Q: How do I tell when the thighs are done without a thermometer?
A: Cut into the thickest part — juices should run clear and meat should not be pink. But a thermometer is best: 165°F (74°C).
Q: Can I use boneless skinless thighs?
A: Yes. Reduce cook time slightly and watch for doneness; they will cook faster and won’t get as crispy.
Q: Is it safe to marinate overnight?
A: Short marinating (30 minutes to 2 hours) is ideal. Overnight is okay but can change texture slightly due to acid from lemon.
Q: My pan glaze burned — what happened?
A: Honey sugars burn quickly at high heat. Lower the heat, remove the chicken if needed, and deglaze with a splash of water to loosen browned bits.
Q: Can I make this without soy sauce?
A: You can, but you’ll lose some savory depth. Try 1 tablespoon Worcestershire (if acceptable) plus a pinch of salt as an alternative.
TastyInspo Notes
- Finish with a thin lemon slice or extra lemon zest for a fresh, bright look.
- Serve with a small bowl of extra sauce on the side for dipping.
- Garnish with finely chopped fresh herbs (parsley or cilantro) for color contrast.
- Use a cast-iron skillet for the best sear and deep flavor from pan fond.
- For cleaner plating, wipe the edges of the plate and spoon glaze artfully around the chicken.
Troubleshooting
- Bland flavor: Increase the amount of lemon juice or add a pinch more salt; soy sauce sometimes needs a little boost.
- Overcooked, dry meat: Use a thermometer and remove at 165°F (74°C). Rest before cutting to retain juices.
- Burnt glaze: Reduce heat and remove chicken; deglaze the pan with a tablespoon of water to prevent bitter burnt taste.
- Sticky mess in pan: If the glaze sticks too much, add a splash of water and scrape gently to release pan fond.
- Too salty: Reduce added salt next time and use low-sodium soy sauce if needed.
- Not crispy skin: Pat thighs dry before marinating and make sure the pan is hot before adding chicken skin-side down.
Final Thoughts
This honey garlic lemon pepper chicken thighs recipe is a quick, flavorful weeknight winner that balances sweet, salty, and bright citrus in a sticky glaze.
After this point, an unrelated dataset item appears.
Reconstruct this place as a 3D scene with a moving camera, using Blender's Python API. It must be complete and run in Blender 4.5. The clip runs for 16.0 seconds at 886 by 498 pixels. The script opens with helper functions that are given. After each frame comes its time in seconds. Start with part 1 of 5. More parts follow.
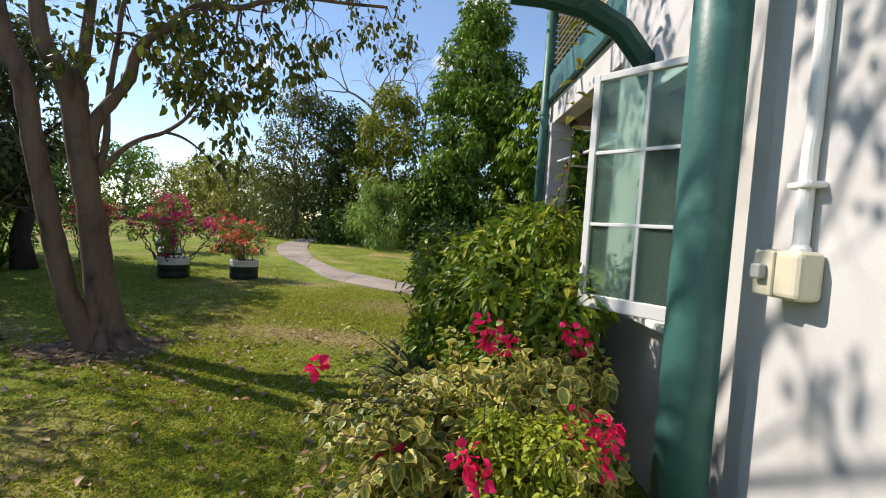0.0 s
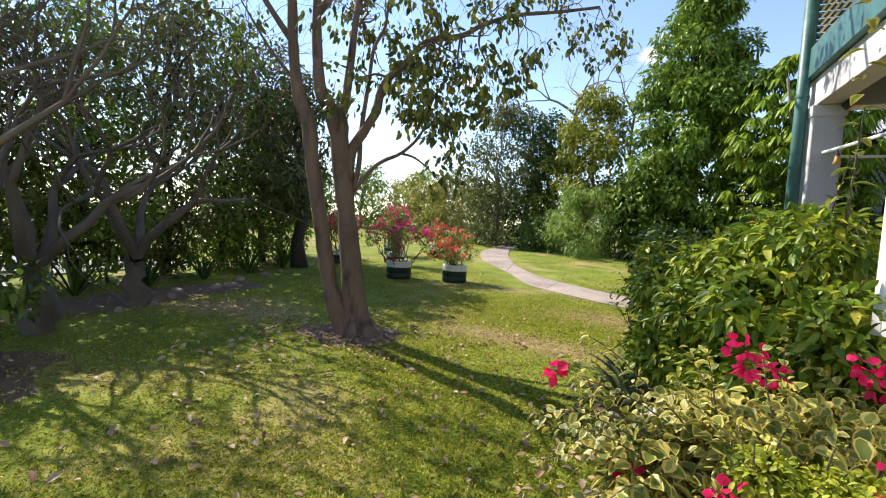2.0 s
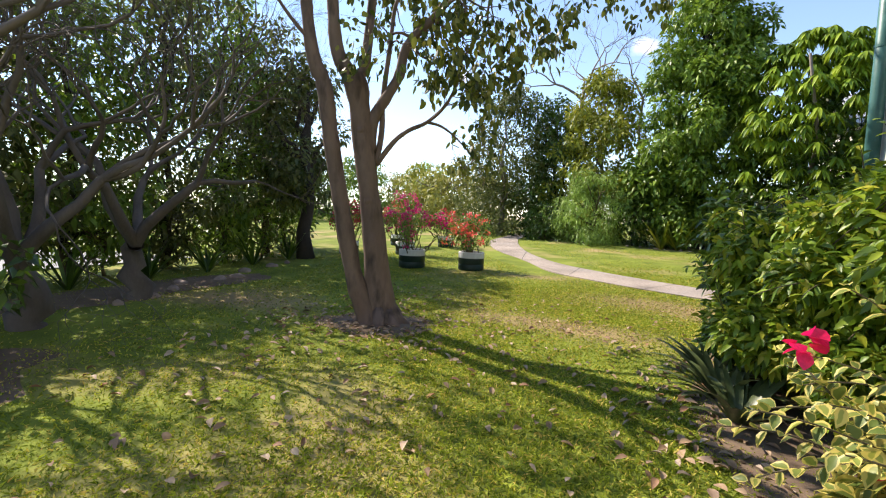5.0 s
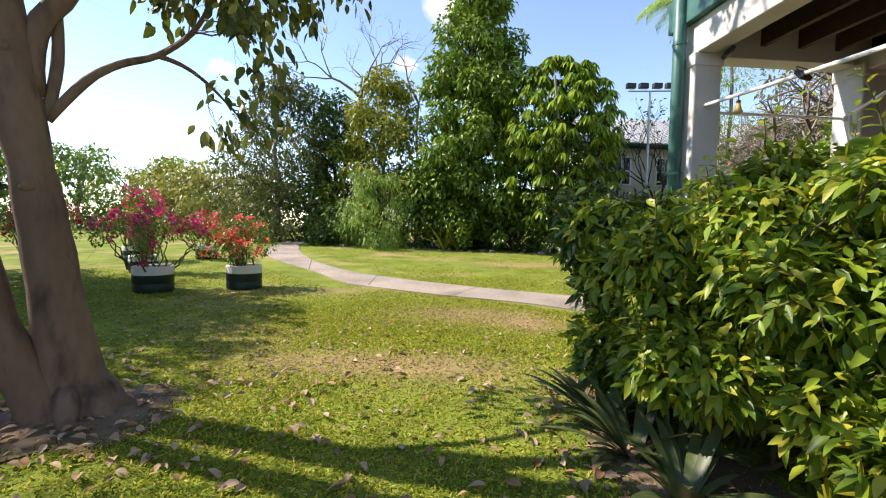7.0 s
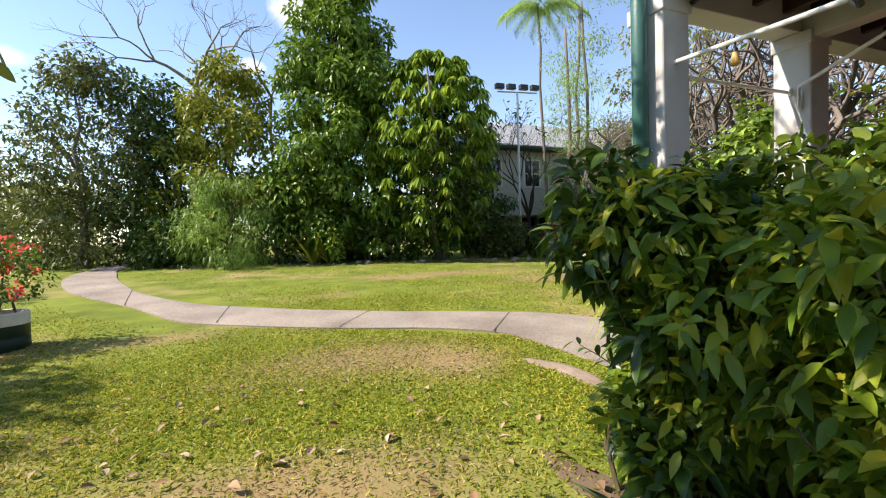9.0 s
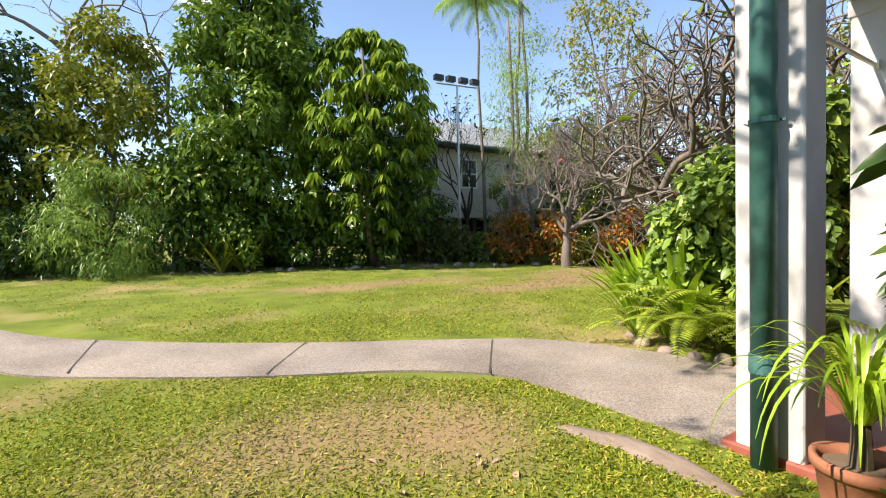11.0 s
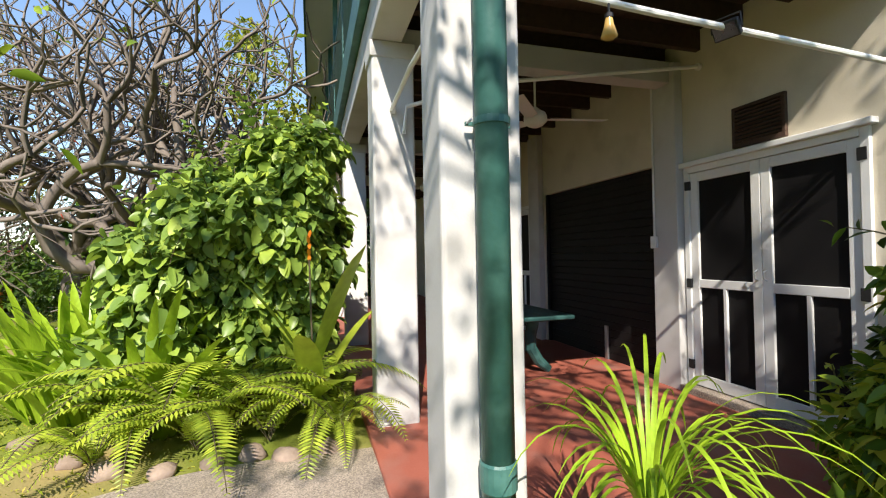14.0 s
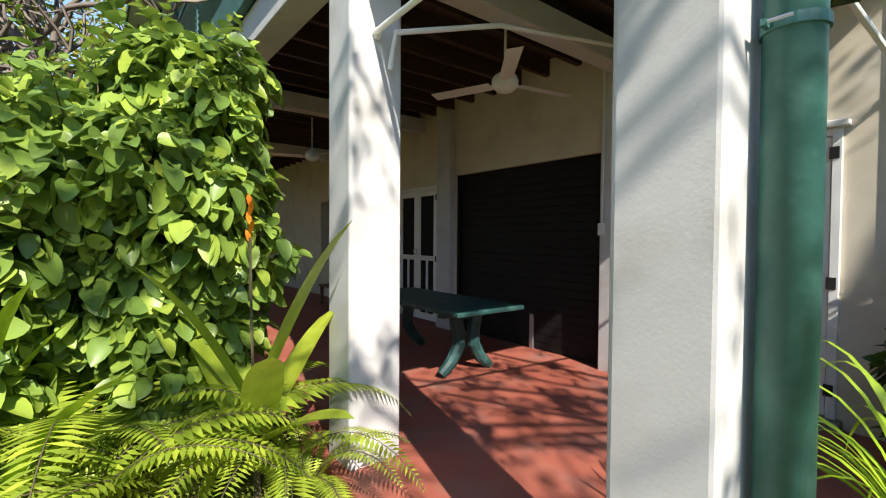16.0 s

It’s forgiving, fast, and pairs with many simple sides — keep the ingredients handy and it becomes a repeat favorite in your rotation.
Conclusion
For a simple, tested recipe and extra tips, see the full write-up at Easy Honey Garlic Lemon Pepper Chicken Thighs.
Honey Garlic Lemon Pepper Chicken Thighs
Ingredients
For the Chicken
- 4 pieces chicken thighs Skin-on recommended for better crispiness.
For the Marinade & Sauce
- 2 tablespoons honey Use pure honey for best texture.
- 2 tablespoons soy sauce Use low-sodium or tamari for gluten-free.
- 2 cloves garlic, minced
- 1 large lemon, juiced Fresh juice preferred.
- 1 teaspoon lemon zest Use fresh zest for the best flavor.
- 1 teaspoon black pepper
- to taste salt
For Cooking
- 2 tablespoons olive oil
Instructions
Preparation
- In a bowl, mix honey, soy sauce, minced garlic, lemon juice, lemon zest, black pepper, and salt until blended.
- Place chicken thighs in a shallow dish or zip-top bag and pour the marinade over. Turn to coat and refrigerate for at least 30 minutes.
Cooking
- Heat olive oil in a large skillet over medium heat until shimmering.
- Add marinated chicken thighs to the skillet skin-side down. Cook for 6-7 minutes until golden and crisp.
- Flip the thighs and cook for another 6-7 minutes, spooning pan juices over the chicken as the glaze thickens.
- Remove the chicken and let it rest for 3-4 minutes before serving.